OSPITALITA’ A PALERMO: l’accoglienza attraverso un sorriso

di Anna Ponente, direttrice del Centro Diaconale "La Noce"

Il Centro diaconale dal 2011 ad oggi ha accolto circa 100 minori MSNA arrivati sulle coste della Sicilia con gli sbarchi. Certamente queste non possono essere ritenute modalità di accoglienza per chi fugge da guerre, povertà e dolore. I nostri ragazzi hanno lasciato il paese di origine, i loro affetti più cari, il loro progetto di vita affidandosi a gente senza scrupoli per arrivare in Italia.  Sappiamo che tantissimi perdono la vita e sappiamo dai loro racconti che prima di arrivare subiscono violenze e torture. Il centro diaconale in quanto opera della chiesa valdese a Palermo ha scelto di aderire all’accoglienza diffusa delle famiglie siriane su tutto il territorio nazionale che arrivano con i Corridoi umanitari, un progetto ecumenico, realizzato dalla Fcei (Federazione chiese evangeliche in Italia), Tavola Valdese in collaborazione con la Comunità di Sant’Egidio e interamente finanziato dall’ottoxmille delle chiese valdesi e metodiste. Un progetto rivoluzionario che consente a chi verrà accolto di potere ripensare il proprio futuro e quello dei propri figli, riprogettando le loro esistenze dopo anni di guerra e di difficili condizioni di vita in Libano.

La prima famiglia racconta di essere stata costretta a lasciare la località in cui viveva, Homs, a seguito dello scoppio della guerra civile nel 2011. Gli scontri e la militarizzazione della città e dei piccoli paesi limitrofi, li hanno indotti a scappare in direzione di Aleppo, stabilendosi nella vicina Hanassir. Adel, il padre, racconta che dal 2011, e finché è rimasto in Siria, non si è fermato mai troppo a lungo in un luogo per non essere costretto ad arruolarsi nell’esercito siriano, pena la carcerazione. Giunti in Libano nel 2012 si stabiliscono nel garage di una casa in costruzione che era stata abbandonata. Le condizioni di vita in Libano erano difficili e pericolose. A causa dell’esistenza di due differenti fazioni una anti-siriana e una filo-siriana all’interno del Paese, Adel poteva essere picchiato o derubato in quanto siriano ogni volta che lasciava la propria abitazione per cercare una scuola per i propri figli o un lavoro occasionale per far fronte alle spese. La famiglia arrivata al  Centro Diaconale manifesta agli operatori lo stato di apprensione per i parenti rimasti in Libano.

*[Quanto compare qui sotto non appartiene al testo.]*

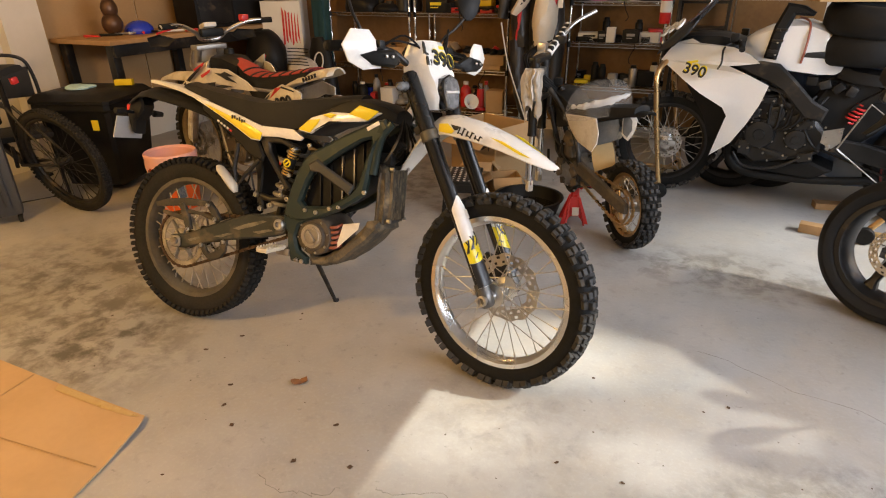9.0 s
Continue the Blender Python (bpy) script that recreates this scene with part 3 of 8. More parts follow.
CAST_ALLOY = material("cast_alloy", (0.13, 0.125, 0.118), 0.45, 0.6, second=(0.06, 0.057, 0.05), amount=0.8, bump=0.2)
for s in (-1, 1):
    u = Vector((-math.sin(RAKE), 0, math.cos(RAKE)))
    ax = Vector((EB_WB, s * 0.098, EB_RF))
    leg = part("fork_leg", tube([ax + u * 0.34, ax + u * 0.60, ax + u * 0.605, ax + u * 0.83], [0.0265, 0.0275, 0.0285, 0.0285], 20), FORK_BLACK, EB, "black fork tube", ST)
    part("stanchion", tube([ax + u * 0.05, ax + u * 0.36], 0.022, 18), BLACK_GLOSS, leg)
    part("clamp_ring", tube([ax + u * 0.588, ax + u * 0.592, ax + u * 0.622, ax + u * 0.626], [0.029, 0.033, 0.033, 0.029], 20), CLAMP_GREY, leg)
    part("fork_cap", tube([ax + u * 0.825, ax + u * 0.838, ax + u * 0.842], [0.026, 0.022, 0.012], 16), BLACK_METAL, leg)
    fwd = Vector((math.cos(RAKE), 0, math.sin(RAKE)))
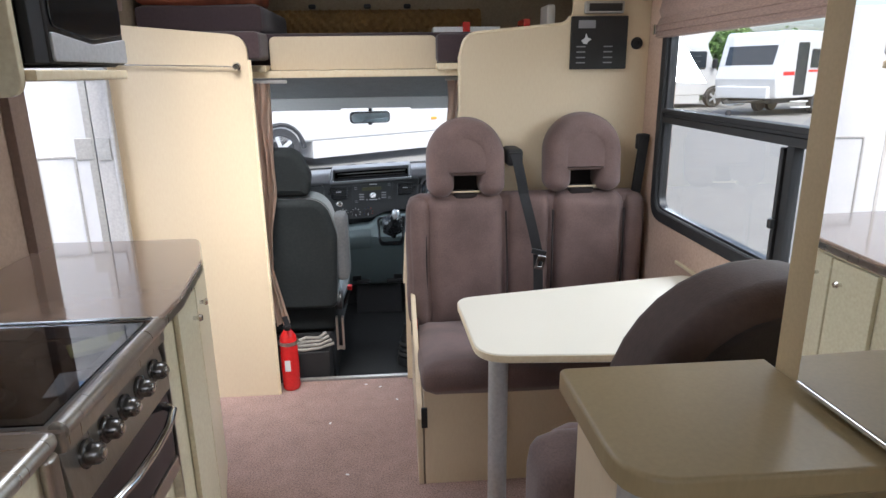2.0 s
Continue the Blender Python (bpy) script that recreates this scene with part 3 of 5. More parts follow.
belt(0.715, 1.105, "black seat belt with a chrome tongue hanging on the backrest")
wb = thing("wall_belt", "black belt hanging beside the window wall", "seat belt", (1.27, 2.95, 0.9))
part("web", turned(rb(-0.022, -0.01, -0.17, 0.022, 0.01, 0.17, 0.006), pose(1.285, 3.0, 1.02, 6, 3, 0)), BLACKM, wb)
part("loop", rb(1.262, 2.98, 1.12, 1.312, 3.015, 1.19, 0.01), BLACK, wb)
for x, y, label in ((0.262, 2.88, "black buckle with a red button beside the cushion"), (0.93, 2.89, "black buckle with a red button between the cushions")):
    bk = thing("belt_buckle", label, "buckle", (x, y, 0.45))
    part("case", rb(x - 0.016, y - 0.03, 0.335, x + 0.018, y + 0.03, 0.395, 0.006), BLACK, bk)
    part("button", rb(x - 0.010, y - 0.034, 0.36, x + 0.012, y + 0.02, 0.399, 0.003), RED, bk, "red release button")

bench2 = thing("rear_bench", "cream boxed rear dinette seat with an arched dark backed cushion", "seat", (0.8, 1.3, 0))
part("seat_box", rb(0.33, 1.0, 0.0, XR - 0.004, 1.52, 0.30, 0.003), BEIGE, bench2)
part("side_panel", puff(rp([(0.98, 0.0), (1.545, 0.0), (1.545, 0.30, 0.02), (1.25, 0.45, 0.05), (0.98, 0.5)]), "x", 0.308, 0.328, 0.003), BEIGE, bench2)
part("seat_cushion", soft(0.325, 1.05, 0.295, XR - 0.012, 1.575, 0.455, 0.05, (0, 0.004, 0.012), 12, 0.003, 5), SUEDE, bench2, angle=70)
part("backrest", soft(0.40, 1.04, 0.42, XR - 0.02, 1.20, 0.90, 0.05, (0, 0.012, 0), 12), SUEDE, bench2, angle=70)
def arch_pts(cx, w, z0, zt, n=18):
    return [(cx - w / 2, z0), (cx + w / 2, z0)] + [(cx + w / 2 * math.cos(math.pi * i / n), zt - 0.26 + 0.26 * math.sin(math.pi * i / n)) for i in range(n + 1)]
ARCH = arch_pts(0.765, 0.475, 0.78, 1.172)
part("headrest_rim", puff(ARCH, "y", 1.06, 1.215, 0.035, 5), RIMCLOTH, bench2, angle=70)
part("headrest_back", puff(inset(ARCH, 0.045), "y", 1.05, 1.075, 0.010, 3), DARK_CLOTH_AND_SHADE, bench2, "dark cloth back")
part("strap", turned(soft(-0.012, -0.03, -0.05, 0.012, 0.03, 0.05, 0.01, n=5), pose(0.40, 1.22, 0.50, 0, 20, 0)), BLACKM, bench2)
part("front_pad", soft(0.44, 1.14, 0.44, 1.1, 1.25, 0.88, 0.05, (0, 0.02, 0), 10), SUEDE, bench2, angle=70)

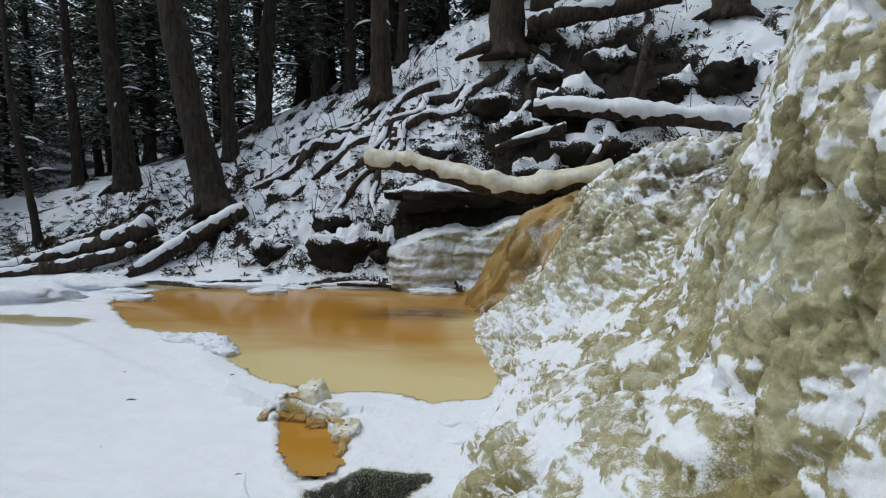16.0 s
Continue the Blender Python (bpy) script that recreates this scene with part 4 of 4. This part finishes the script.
# rocks
def boulder(i, c, radii, cap, name="boulder", label="dark wet rock half covered in snow"):
    root = tagged(new(name), label, "rock", "rocks on the bank")
    root.location = c
    v, f = lump((0, 0, 0), radii, i, .42, 2.6, 22)
    v += (.16 * fbm(v, 3.5, 4, i + 3) - .16 * np.abs(fbm(v, 2.2, 3, i + 6)))[:, None] * v / np.linalg.norm(v, axis=1)[:, None]
    me = mesh_of("rock", v, f, M_BANK)
    nrm = v / (np.array(radii) ** 2)
    nrm /= np.linalg.norm(nrm, axis=1)[:, None]
    dust = .78 * step(nrm[:, 2], .05, .75) + .42 * fbm(v + np.array(c), 4.0, 4, i + 8) - .06
    paint(me, "cover", np.stack([dust, .3 + 0 * dust, 0 * dust, .8 + 0 * dust], -1))
    part("rock", me, root)
    if cap:
        v2, f2 = v, f
        keep = np.repeat(np.linspace(0, math.pi, 22) < .8, 44)
        w = v2 * np.array([.99, .99, 1.0]) + np.array([0, 0, .012])
        w[:, 2] += 0.05 * fbm(w, 5, 4, i + 5)
        faces = [q for q in f2 if keep[list(q)].all()]
        used = sorted({k for q in faces for k in q})
        at = {k: j for j, k in enumerate(used)}
        part("snow_cap", mesh_of("snow_cap", w[used], [tuple(at[k] for k in q) for q in faces], M_SNOW), root, "snow on the top")


boulder(1, (.3, 10.72, 1.75), (1.35, .62, .34), True, "rock_ledge", "overhanging dark rock ledge with snow on top")
boulder(2, (-1.9, 10.4, .62), (.6, .45, .5), True)
boulder(3, (-2.3, 11.0, 1.15), (.35, .3, .3), True)
boulder(4, (-1.05, 10.25, .62), (.3, .3, .42), True)
boulder(5, (1.6, 11.6, 2.95), (.6, .5, .55), True)
boulder(6, (2.7, 11.9, 3.55), (.7, .5, .6), True)
boulder(7, (3.3, 11.2, 3.1), (.55, .4, .5), False)
boulder(8, (4.9, 11.4, 3.8), (.5, .4, .45), True)
boulder(9, (1.0, 12.3, 3.7), (.5, .4, .4), True)
boulder(10, (.0, 11.6, 2.6), (.55, .4, .35), True)
boulder(11, (2.3, 12.8, 4.4), (.5, .4, .4), True)
boulder(12, (3.8, 12.4, 4.6), (.6, .4, .5), False)
boulder(13, (5.6, 11.0, 4.1), (.6, .5, .5), True)
boulder(14, (2.0, 10.7, 2.0), (.8, .35, .5), False)
boulder(15, (3.2, 10.6, 2.4), (.9, .35, .55), False)
boulder(16, (-3.6, 10.6, .55), (.35, .3, .3), True)

# clods of leaf litter and small stones breaking through the snow of the bank
def tufts(count, box, seed):
    """Clumps of dead leaves: a few curled dark blades each."""
    r = np.random.RandomState(seed)
    xs, ys = r.uniform(box[0], box[1], count), r.uniform(box[2], box[3], count)
    zs = relief(xs, ys)[0]
    verts, faces = [], []
    for x, y, z in zip(xs, ys, zs):
        size = r.uniform(.03, .11)
        for k in range(r.randint(5, 11)):
            a, tilt = r.uniform(0, 6.28), r.uniform(.1, .9)
            out = np.array([math.cos(a), math.sin(a), tilt]) * size * r.uniform(.5, 1.6)
            side = np.array([-math.sin(a), math.cos(a), r.uniform(-.3, .3)]) * size * r.uniform(.2, .5)
            c = np.array([x, y, z - .01]) + r.normal(0, size * .5, 3) * (1, 1, .1)
            n = len(verts)
            verts += [c, c + out * .55 + side, c + out + (0, 0, -.2 * size), c + out * .55 - side, c + out * .5 + (0, 0, .15 * size)]
            faces += [(n, n + 1, n + 4), (n + 1, n + 2, n + 4), (n + 2, n + 3, n + 4), (n + 3, n, n + 4)]
    return np.array(verts), faces


litter = [tufts(1300, (-9.5, 6.5, 10.0, 14.5), 61), tufts(900, (-13, -5, 10.4, 15), 62), tufts(500, (-2.5, 1.2, 10.0, 12.5), 63)]
tagged(new("leaf_litter", mesh_of("leaf_litter", *joined(litter), M_LITTER, False)), "dark clumps of dead leaves showing through snow", "leaf litter", kind="stuff")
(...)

La seconda famiglia è composta da una coppia di coniugi che a seguito della guerra civile scoppiata in Siria nel 2011 sono fuggiti in Libano. Dopo tre mesi sono rientrati in Siria, a Damasco, dove hanno alloggiato in una struttura dedicata all’accoglienza degli sfollati per otto mesi. Quando gli scontri hanno coinvolto anche Damasco sono scappati nuovamente in Libano dove sono rimasti per cinque anni, fino alla partenza verso l’Italia. Hanno alloggiato in una tendopoli con altre 25 famiglie, senza documenti, diritti e limitati negli spostamenti poiché gli era vietato allontanarsi dal quartiere in cui era stata allestita la tendopoli, pena l’arresto. Hanno raccontato con grande tristezza e dolore il periodo trascorso in Libano, dove attualmente sono rimaste le famiglie di entrambi.

Il 1 dicembre la porta di Fiumicino si è aperta per la loro vita e, in quel momento, si sono incrociati i nostri sguardi emozionati, i loro stanchi, felici, disorientati. M. non ha ancora 3 anni, arriva con la sua famiglia e la sua risata contagiosa, gioiosa ci travolge e coinvolge, polarizzando tutta la nostra attenzione e sciogliendo la tensione dell’attesa e la preoccupazione su come comunicare, su come farci capire. La comunicazione avviene in modo naturale e, in quello spazio e tempo, separato dal resto del mondo che sta fuori, inizia l’accoglienza. Cosa vuol dire accogliere, parola tanto usata nel linguaggio comune, vuol dire “ricevere nella propria casa”, con particolare attenzione ai modi, ai sentimenti, alle manifestazioni con cui si riceve. Ecco M. ci ha accolto senza riserve, senza paura dell’Estraneo, insegnandoci ancora una volta che l’accoglienza è reciproca e che spesso erroneamente ci prepariamo ad accogliere in un modo autoreferenziale, preoccupati da aspetti materiali (certo molto importanti) e infarciti di luoghi comuni che sentiamo ripetere ogni giorno in diversi contesti. E’ iniziato per loro e per noi una nuova vita insieme.